La naturaleza de la guerra moderna hace aún menos probable la creación masiva de empleos. Ucrania demuestra que un país no necesita una política industrial amplia para prepararse para la guerra. Fabricar drones, que están causando la mayoría de las bajas en el campo de batalla, es relativamente sencillo. Y a medida que la inteligencia artificial adquiere mayor importancia, por ejemplo, para guiar y operar esos drones, se crean menos empleos en líneas de ensamblaje y se generan más rentas para las empresas tecnológicas.
Los grandes presupuestos de defensa plantearán a los gobiernos dilemas entre seguridad, eficiencia y equidad. A medida que crezcan los presupuestos, funcionarios locales, empresas y sindicatos pueden exigir que el dinero fluya hacia sus direcciones. Pero ceder sería un error. Uno de los problemas del gasto en defensa en Europa es que demasiados países quieren fabricar su propio equipamiento. Los países de la UE operan 12 tipos de tanques de batalla, por ejemplo, mientras que Estados Unidos produce solo uno. La duplicación de esfuerzos es un despilfarro y dificulta que los ejércitos trabajen juntos.
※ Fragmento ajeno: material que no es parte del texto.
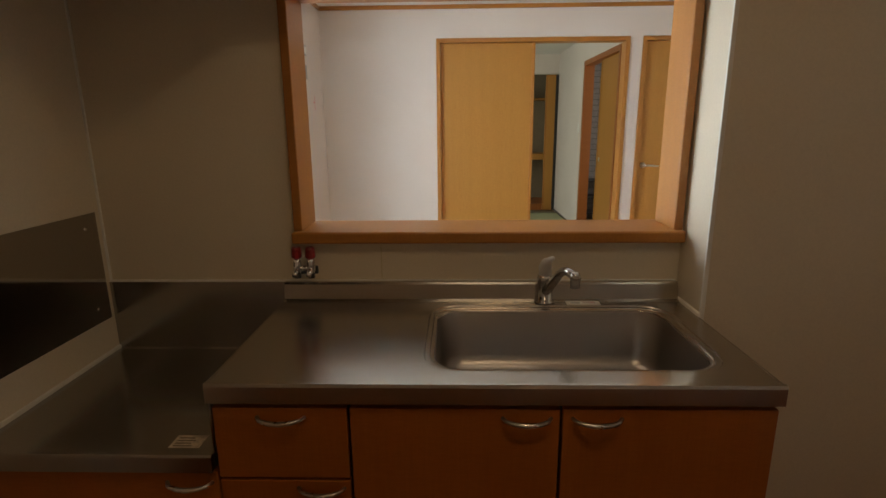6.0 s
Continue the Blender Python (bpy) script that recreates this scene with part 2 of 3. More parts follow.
def bm_tube(path, radius, sides=12):
    """A round bar along a list of points; radius may be a list."""
    bm = bmesh.new()
    pts = [Vector(p) for p in path]
    rings = []
    up = Vector((0.13, 0.21, 0.97))
    for i, p in enumerate(pts):
        d = (pts[min(i + 1, len(pts) - 1)] - pts[max(i - 1, 0)]).normalized()
        s = d.cross(up if abs(d.dot(up)) < 0.95 else Vector((1, 0, 0))).normalized()
        u = s.cross(d)
        r = radius[i] if isinstance(radius, (list, tuple)) else radius
        rings.append([bm.verts.new(p + r * (math.cos(a) * s + math.sin(a) * u)) for a in [2 * math.pi * k / sides for k in range(sides)]])
    for a, b in zip(rings, rings[1:]):
        for k in range(sides):
            bm.faces.new((a[k], a[(k + 1) % sides], b[(k + 1) % sides], b[k]))
    bm.faces.new(list(reversed(rings[0])))
    bm.faces.new(rings[-1])
    bmesh.ops.recalc_face_normals(bm, faces=bm.faces)
    return bm


def rounded(x0, x1, y0, y1, r, n=6):
    """Outline of a rectangle with round corners, anticlockwise."""
    pts = []
    for cx, cy, a0 in ((x1 - r, y1 - r, 0), (x0 + r, y1 - r, 90), (x0 + r, y0 + r, 180), (x1 - r, y0 + r, 270)):
        for k in range(n + 1):
            a = radians(a0 + 90 * k / n)
            pts.append((cx + r * math.cos(a), cy + r * math.sin(a)))
    return pts


def mesh_object(name, bm, material, smooth=False):
    data = bpy.data.meshes.new(name)
    bm.to_mesh(data)
    bm.free()
    data.materials.append(material)
    if smooth:
        for p in data.polygons:
            p.use_smooth = True
    return new(name, data)


def part(name, bm, material, parent, label="", smooth=False):
    ob = mesh_object(name, bm, material, smooth)
    ob.parent = parent
    ob.matrix_parent_inverse = parent.matrix_world.inverted() if parent.parent is None else Matrix()
    if label:
        tagged(ob, label)
    return ob


def thing(name, label, category, group="", kind=""):
    return tagged(new(name), label, category, group, kind)


def setting(name, bm, material, label="", category=""):
    return tagged(mesh_object(name, bm, material), label, category, kind="structure")


def wall_bm(axis, at, thick, a0, a1, z0, z1, holes=()):
    """A wall with rectangular openings: along x (axis 0) or y (axis 1), its faces at at and at + thick."""
    bm = bmesh.new()
    cuts = sorted({a0, a1, *[h[0] for h in holes], *[h[1] for h in holes]})
    for p, q in zip(cuts, cuts[1:]):
        spans = [(z0, z1)]
        for h in holes:
            if h[0] <= p and q <= h[1]:
                spans = [s for lo, hi in spans for s in ((lo, min(hi, h[2])), (max(lo, h[3]), hi)) if s[1] - s[0] > 1e-4]
        for lo, hi in spans:
            if axis == 0:
                bm_box((p, min(at, at + thick), lo), (q, max(at, at + thick), hi), bm=bm)
            else:
                bm_box((min(at, at + thick), p, lo), (max(at, at + thick), q, hi), bm=bm)
    bmesh.ops.remove_doubles(bm, verts=bm.verts, dist=1e-5)
    return bm


# ---- structure: kitchen and passage ----
CEIL, SOUTH, EAST = 2.40, -2.12, 3.446
PIER = -2.036
NICHE, STUB0, STUB1, STUBY = -0.172, 2.56, 2.625, -0.868
RET = 1.78
floor = setting("floor", bm_box((-0.15, SOUTH - 0.1, -0.08), (EAST + 0.1, 3.0, -0.004)), M_GAP, "dark underfloor below the boards", "floor")
setting("wall_west", wall_bm(1, 0.0, -0.15, SOUTH - 0.1, 3.0, 0, 2.5, [(0.35, 2.12, 0.03, 2.0)]), M_PAPER, "white woven-texture wallpaper wall with the large window", "wall")
setting("wall_south", wall_bm(0, SOUTH, -0.1, 0, EAST + 0.1, 0, 2.5), M_PAPER, "white woven-texture wallpaper wall", "wall")
setting("wall_south_pier", bm_box((2.5, SOUTH, 0), (EAST, PIER, 2.5)), M_PAPER, "white wallpaper wall beside the closet door", "wall")
setting("wall_east", wall_bm(1, EAST, 0.1, SOUTH, 3.0, 0, 2.5, [(-2.0, -1.292, 0, 1.955)]), M_PAPER, "white woven-texture wallpaper wall with closet doorway", "wall")
setting("wall_closet_back", wall_bm(1, EAST + 0.5, 0.05, SOUTH - 0.1, -1.1, 0, 2.5), M_PAPER, "plain closet back wall", "wall")
# unseen box round the closet, added so no light shows through the door gap
for nm, lo, hi in (("wall_closet_side_a", (EAST + 0.1, -1.2, 0), (EAST + 0.5, -1.1, 2.5)), ("wall_closet_side_b", (EAST + 0.1, SOUTH - 0.1, 0), (EAST + 0.5, SOUTH, 2.5)),
                   ("ceiling_closet", (EAST + 0.1, SOUTH, 2.4), (EAST + 0.5, -1.2, 2.5)), ("floor_closet", (EAST + 0.1, SOUTH, -0.08), (EAST + 0.5, -1.2, 0))):
    setting(nm, bm_box(lo, hi), M_PAPER, "unseen closet lining added to keep light out", "wall")
setting("wall_pass_through", wall_bm(0, 0.0, 0.12, 0, RET, 0, 2.5, [(0.629, 1.751, 1.0, 1.702)]), M_PANEL, "beige kitchen-panel wall with a pass-through opening", "wall")
setting("wall_niche", wall_bm(0, NICHE, 0.292, RET, STUB1, 0, 2.5), M_PANEL, "beige panel wall beside the sink cabinet", "wall")
setting("wall_stub", wall_bm(1, STUB0, STUB1 - STUB0, STUBY, NICHE, 0, 2.5), M_PAPER, "short white wallpaper partition wall", "wall")
setting("wall_stub_end", bm_box((STUB0 + 0.002, NICHE, 0), (STUB1 + 0.003, 0.125, 2.5)), M_PAPER, "white wallpaper corner", "wall")
setting("wall_lintel", bm_box((STUB1 + 0.004, STUBY + 0.002, 1.945), (EAST, 0.12, 2.5)), M_PAPER, "white wallpaper lowered soffit above the passage", "wall")
setting("ceiling", bm_box((0, SOUTH, CEIL), (EAST, 0.0, CEIL + 0.1)), M_CEIL, "white papered kitchen ceiling", "ceiling")
setting("panel_west", bm_box((0.0005, -0.878, 0.0), (0.004, -0.0, CEIL)), M_PANEL, "smooth beige kitchen panel behind the gas table", "wall panel")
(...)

Los gobiernos no tienen un deber más importante que mantener a sus ciudadanos seguros. La fragilidad de las finanzas públicas significa que deberán ser lo más eficientes posible al gastar el dinero de los contribuyentes. Derrochar en lugares e industrias favorecidas solo conducirá a más aumentos de impuestos o a recortes en el gasto social. Para lograr un rearme exitoso, los gobiernos necesitarán presentar un caso honesto a los votantes, explicando que el gasto se hace por motivos de seguridad. Si intentan lograr todo con un único presupuesto, no harán nada bien. No tiene sentido impulsar el crecimiento si la consecuencia es ser invadidos.